-- begin SUPPLIED DATA --
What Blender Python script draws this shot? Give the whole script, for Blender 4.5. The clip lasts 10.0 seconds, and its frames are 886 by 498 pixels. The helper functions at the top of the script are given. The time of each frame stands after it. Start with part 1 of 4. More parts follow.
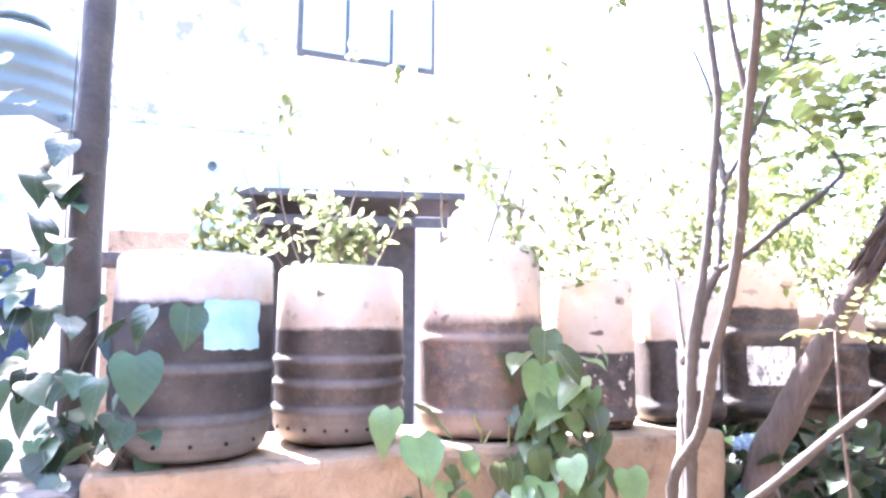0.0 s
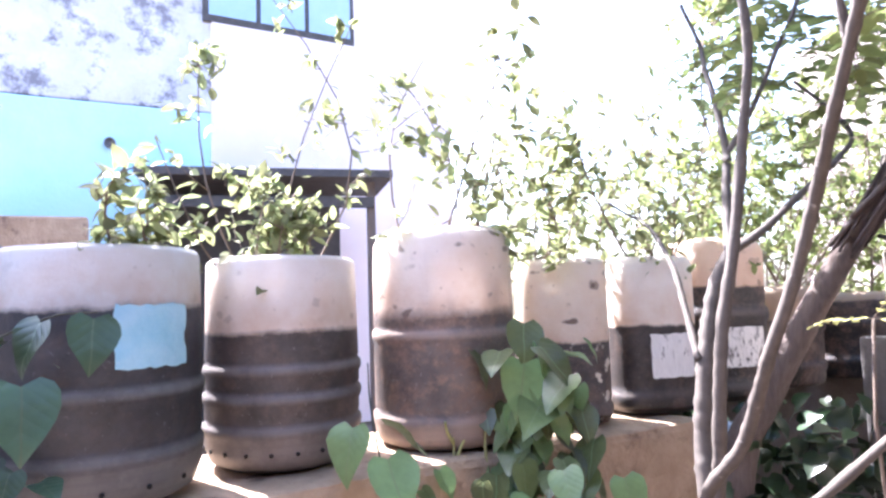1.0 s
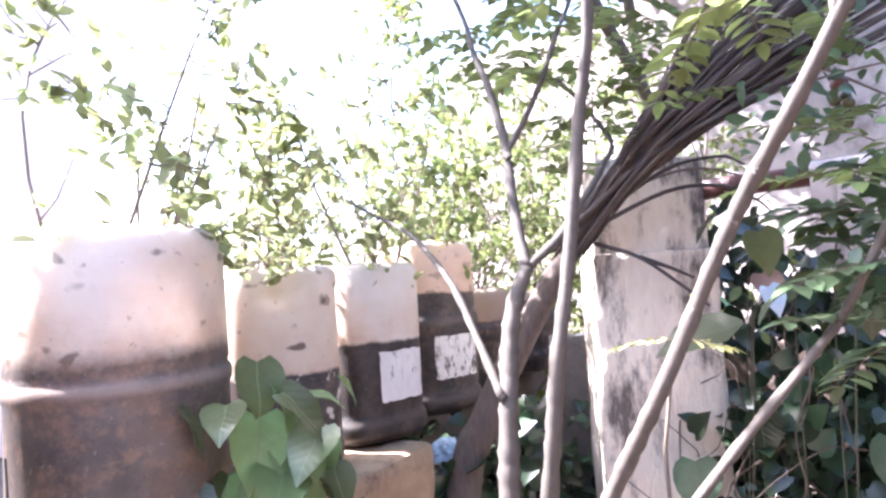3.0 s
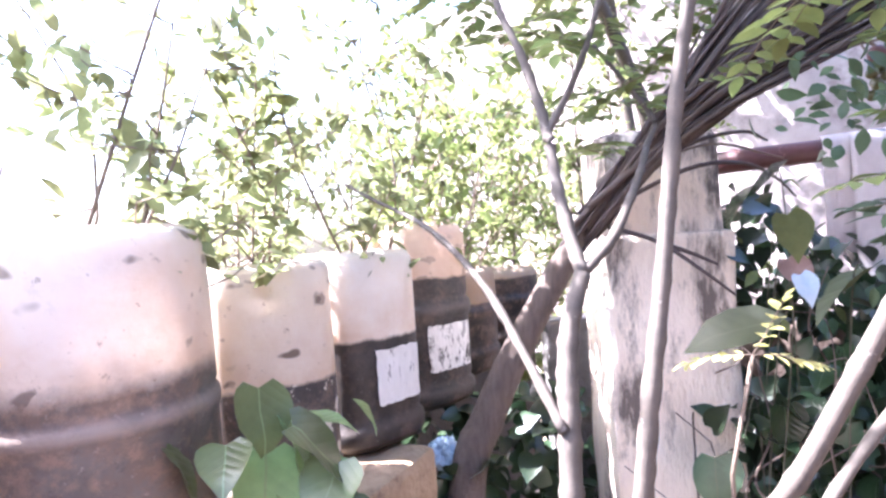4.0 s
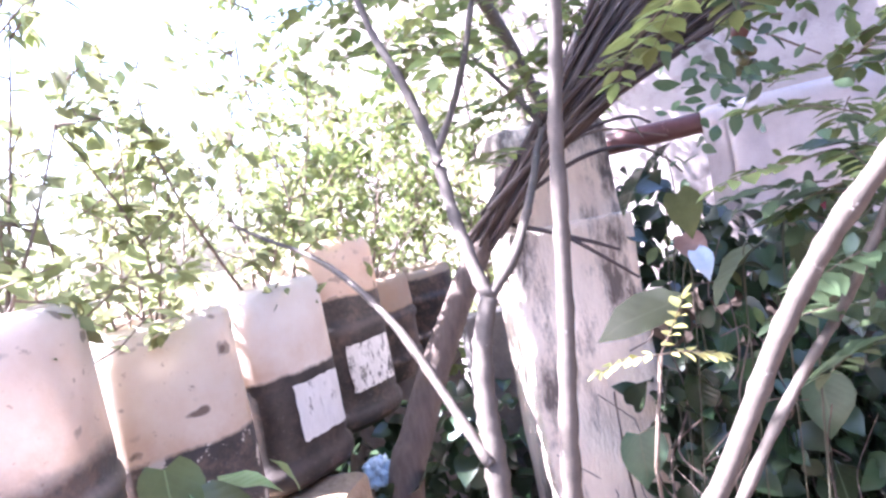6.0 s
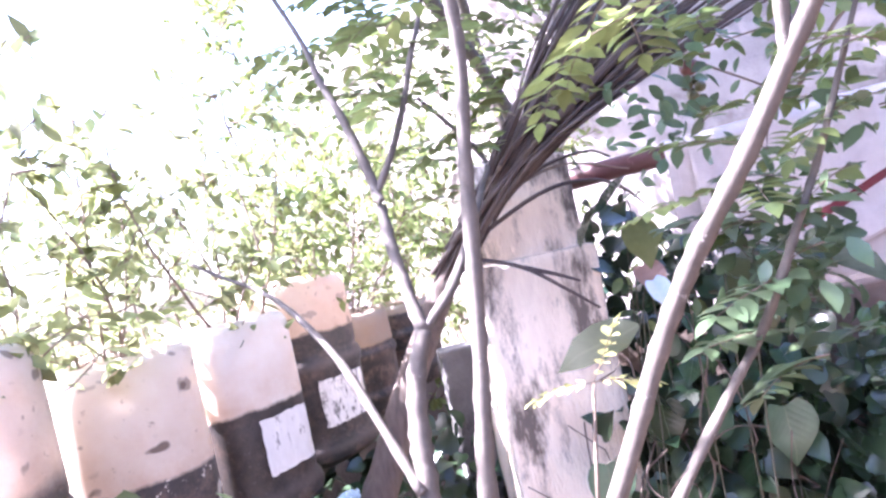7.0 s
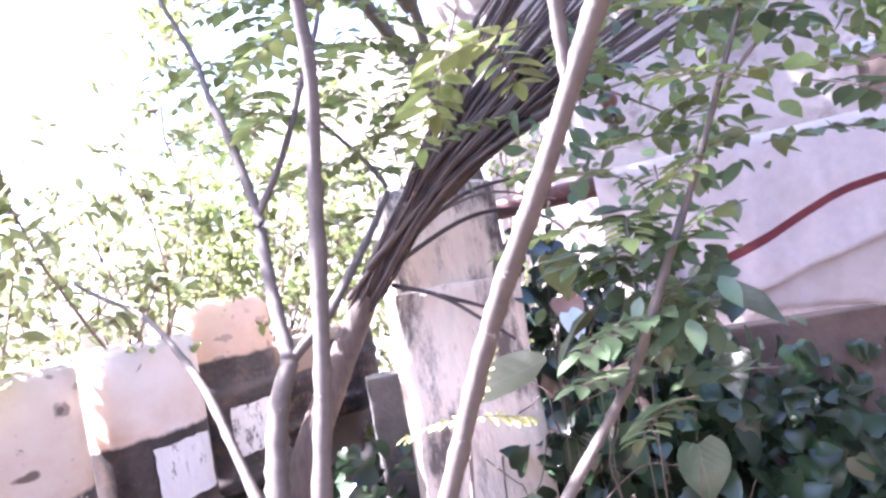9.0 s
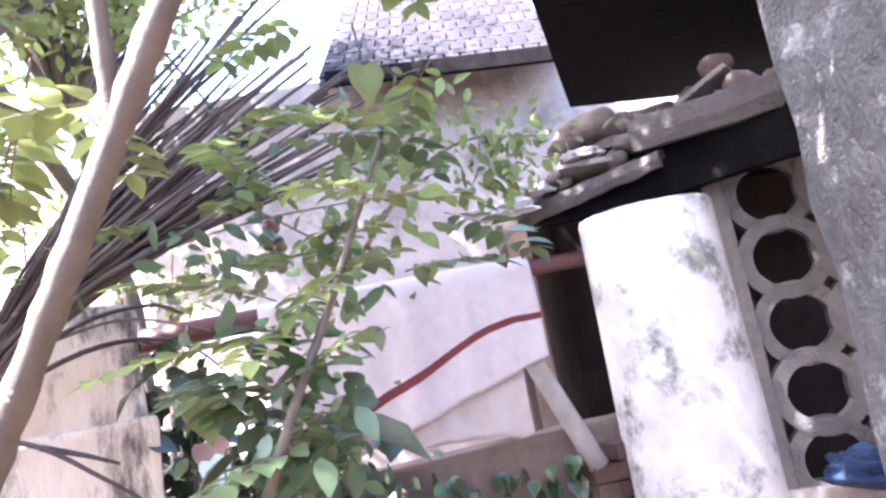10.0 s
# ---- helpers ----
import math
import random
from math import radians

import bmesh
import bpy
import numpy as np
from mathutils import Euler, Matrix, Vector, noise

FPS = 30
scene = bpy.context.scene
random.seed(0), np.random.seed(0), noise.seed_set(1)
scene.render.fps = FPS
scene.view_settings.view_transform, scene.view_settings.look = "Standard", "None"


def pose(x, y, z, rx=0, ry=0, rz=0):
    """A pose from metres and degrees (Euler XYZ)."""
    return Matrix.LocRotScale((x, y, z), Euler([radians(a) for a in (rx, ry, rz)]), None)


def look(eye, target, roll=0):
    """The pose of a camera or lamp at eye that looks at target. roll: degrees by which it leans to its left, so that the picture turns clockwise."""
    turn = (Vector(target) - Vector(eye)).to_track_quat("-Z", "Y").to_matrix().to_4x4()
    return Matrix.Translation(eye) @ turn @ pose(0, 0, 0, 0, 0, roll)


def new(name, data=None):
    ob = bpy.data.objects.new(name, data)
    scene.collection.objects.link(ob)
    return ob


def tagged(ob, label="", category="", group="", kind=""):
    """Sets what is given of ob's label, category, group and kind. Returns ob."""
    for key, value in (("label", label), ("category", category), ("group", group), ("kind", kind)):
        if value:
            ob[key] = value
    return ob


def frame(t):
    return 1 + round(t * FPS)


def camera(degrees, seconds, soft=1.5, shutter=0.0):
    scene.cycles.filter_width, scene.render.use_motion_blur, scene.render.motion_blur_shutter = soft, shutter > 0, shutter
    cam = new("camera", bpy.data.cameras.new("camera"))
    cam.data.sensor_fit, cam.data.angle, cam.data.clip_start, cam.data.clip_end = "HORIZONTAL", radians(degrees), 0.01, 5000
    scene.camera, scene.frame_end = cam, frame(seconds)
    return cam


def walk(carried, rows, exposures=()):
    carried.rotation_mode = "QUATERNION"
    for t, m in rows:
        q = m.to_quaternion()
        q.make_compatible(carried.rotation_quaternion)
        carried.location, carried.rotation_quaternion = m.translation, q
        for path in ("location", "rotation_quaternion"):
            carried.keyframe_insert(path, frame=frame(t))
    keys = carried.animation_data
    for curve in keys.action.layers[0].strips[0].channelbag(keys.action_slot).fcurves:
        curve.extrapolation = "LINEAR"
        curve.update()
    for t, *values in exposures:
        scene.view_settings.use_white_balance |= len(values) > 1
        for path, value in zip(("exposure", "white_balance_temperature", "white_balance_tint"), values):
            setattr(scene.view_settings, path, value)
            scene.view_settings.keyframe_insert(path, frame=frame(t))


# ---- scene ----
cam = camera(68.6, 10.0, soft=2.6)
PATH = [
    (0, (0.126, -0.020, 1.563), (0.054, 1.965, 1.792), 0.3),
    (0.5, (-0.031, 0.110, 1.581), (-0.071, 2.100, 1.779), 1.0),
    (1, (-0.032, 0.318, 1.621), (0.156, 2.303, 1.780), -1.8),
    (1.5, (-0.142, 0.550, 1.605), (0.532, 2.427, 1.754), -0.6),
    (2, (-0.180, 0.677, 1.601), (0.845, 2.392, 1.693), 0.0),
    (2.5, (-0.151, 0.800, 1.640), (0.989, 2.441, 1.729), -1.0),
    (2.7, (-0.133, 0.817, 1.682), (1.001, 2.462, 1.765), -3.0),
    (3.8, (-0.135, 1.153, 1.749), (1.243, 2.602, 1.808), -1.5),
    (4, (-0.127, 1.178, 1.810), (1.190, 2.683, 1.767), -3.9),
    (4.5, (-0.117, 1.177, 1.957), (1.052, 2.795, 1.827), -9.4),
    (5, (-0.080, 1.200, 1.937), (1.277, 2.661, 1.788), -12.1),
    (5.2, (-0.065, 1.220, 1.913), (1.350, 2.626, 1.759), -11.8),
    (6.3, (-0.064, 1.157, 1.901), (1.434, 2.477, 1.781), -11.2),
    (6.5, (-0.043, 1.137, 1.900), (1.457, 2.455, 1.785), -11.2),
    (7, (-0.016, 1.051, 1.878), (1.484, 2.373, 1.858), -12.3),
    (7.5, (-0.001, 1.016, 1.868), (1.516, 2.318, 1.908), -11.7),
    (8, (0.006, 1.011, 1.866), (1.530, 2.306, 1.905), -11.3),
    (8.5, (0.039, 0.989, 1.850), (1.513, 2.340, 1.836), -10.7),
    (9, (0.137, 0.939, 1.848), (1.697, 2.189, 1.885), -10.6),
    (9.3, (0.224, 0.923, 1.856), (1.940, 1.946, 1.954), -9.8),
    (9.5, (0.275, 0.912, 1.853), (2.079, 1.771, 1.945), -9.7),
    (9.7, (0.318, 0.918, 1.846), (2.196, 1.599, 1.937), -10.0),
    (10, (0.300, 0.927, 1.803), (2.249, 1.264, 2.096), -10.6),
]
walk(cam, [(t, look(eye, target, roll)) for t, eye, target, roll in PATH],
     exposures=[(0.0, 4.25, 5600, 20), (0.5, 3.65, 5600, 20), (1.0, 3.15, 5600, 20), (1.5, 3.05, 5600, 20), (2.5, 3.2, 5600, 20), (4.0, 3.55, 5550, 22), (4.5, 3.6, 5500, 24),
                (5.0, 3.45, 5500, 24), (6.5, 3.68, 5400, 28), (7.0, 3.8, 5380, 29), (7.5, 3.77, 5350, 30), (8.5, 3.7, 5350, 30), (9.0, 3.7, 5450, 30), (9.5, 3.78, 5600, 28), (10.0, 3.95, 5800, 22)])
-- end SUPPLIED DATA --
Using the material above, work out how many lines contain the string "curve". Give that number alone.

■ **OUTPUT**: 3